— Start of Supplied data —

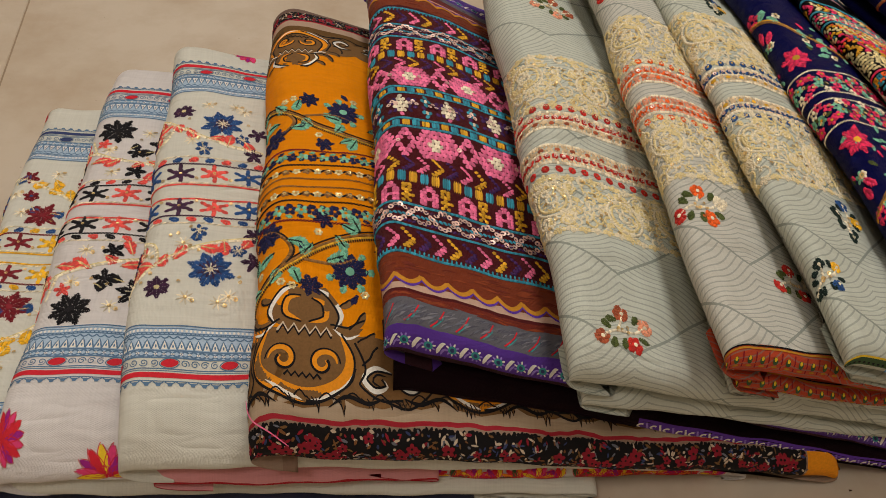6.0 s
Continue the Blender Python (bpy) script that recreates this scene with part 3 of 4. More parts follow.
for k, u in enumerate(np.arange(170, 440, 13)):
    t.use("printed_flower", "red, yellow and magenta printed flower")
    printed_flower(t, u, -2 + t.rng.uniform(-2, 2), 11, t.rng.uniform(0, 180), ((INK_YELLOW, INK_RED, INK_MAGENTA), (INK_RED, INK_ORANGE, INK_GREEN), (INK_MAGENTA, INK_PINK, INK_YELLOW))[k % 3])
t.finish(thing)

thing, t = white_cloth(2, "white cotton fabric with blue and coral flower embroidery", 74, 284, 179.5, 0.82, INK_RED, INK_RED,
    CORAL, CORAL, PLUM, BLUE, [("top_fold", 0.0, 0.74, 0, 0, 0, WHITE_A, ""), ("under_fold", 0.70, 1.0, 0.014, 0.0, 0.23, PINK_FOLD, "pink and red cloth fold")],
    (CORAL, BLUE, PLUM), [[(2, 84), (16, 68), (32, 54), (54, 44), (80, 38)], [(22, 62), (18, 48), (8, 42)]],
    [(44, 48, 12, 10, CORAL), (30, 58, 12, 300, CORAL), (57, 42, 12, 80, CORAL), (20, 64, 12, 200, CORAL), (26, 54, 10, 110, CORAL), (10, 74, 11, 280, CORAL), (12, 46, 11, 100, CORAL), (68, 48, 9, 300, CORAL), (42, 36, 8, 100, BLUE), (4, 60, 10, 70, PLUM)],
    [(52, 65, 14.5, 8, BLUE, None), (52, 65, 8.5, 8, PLUM, CREAM), (24, 79, 8, 8, PLUM, STRAW), (74, 36, 6.5, 5, PLUM, None), (76, 58, 7.5, 5, PLUM, None), (42, 36, 5.5, 5, BLUE, CREAM), (66, 50, 5.5, 6, BLUE, CREAM), (6, 52, 6, 5, PLUM, None)], [(64, 84), (40, 86), (58, 88), (14, 54), (34, 46)])
t.use("printed_flower", "pink printed flower")
printed_flower(t, 66, 347, 13, 190, (INK_PINK, INK_MAGENTA))
t.finish(thing)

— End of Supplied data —

Your objective
Set down the material exactly, every line of it, except for the pictures.

Solution to this problem
6.0 s
Continue the Blender Python (bpy) script that recreates this scene with part 3 of 4. More parts follow.
for k, u in enumerate(np.arange(170, 440, 13)):
    t.use("printed_flower", "red, yellow and magenta printed flower")
    printed_flower(t, u, -2 + t.rng.uniform(-2, 2), 11, t.rng.uniform(0, 180), ((INK_YELLOW, INK_RED, INK_MAGENTA), (INK_RED, INK_ORANGE, INK_GREEN), (INK_MAGENTA, INK_PINK, INK_YELLOW))[k % 3])
t.finish(thing)

thing, t = white_cloth(2, "white cotton fabric with blue and coral flower embroidery", 74, 284, 179.5, 0.82, INK_RED, INK_RED,
    CORAL, CORAL, PLUM, BLUE, [("top_fold", 0.0, 0.74, 0, 0, 0, WHITE_A, ""), ("under_fold", 0.70, 1.0, 0.014, 0.0, 0.23, PINK_FOLD, "pink and red cloth fold")],
    (CORAL, BLUE, PLUM), [[(2, 84), (16, 68), (32, 54), (54, 44), (80, 38)], [(22, 62), (18, 48), (8, 42)]],
    [(44, 48, 12, 10, CORAL), (30, 58, 12, 300, CORAL), (57, 42, 12, 80, CORAL), (20, 64, 12, 200, CORAL), (26, 54, 10, 110, CORAL), (10, 74, 11, 280, CORAL), (12, 46, 11, 100, CORAL), (68, 48, 9, 300, CORAL), (42, 36, 8, 100, BLUE), (4, 60, 10, 70, PLUM)],
    [(52, 65, 14.5, 8, BLUE, None), (52, 65, 8.5, 8, PLUM, CREAM), (24, 79, 8, 8, PLUM, STRAW), (74, 36, 6.5, 5, PLUM, None), (76, 58, 7.5, 5, PLUM, None), (42, 36, 5.5, 5, BLUE, CREAM), (66, 50, 5.5, 6, BLUE, CREAM), (6, 52, 6, 5, PLUM, None)], [(64, 84), (40, 86), (58, 88), (14, 54), (34, 46)])
t.use("printed_flower", "pink printed flower")
printed_flower(t, 66, 347, 13, 190, (INK_PINK, INK_MAGENTA))
t.finish(thing)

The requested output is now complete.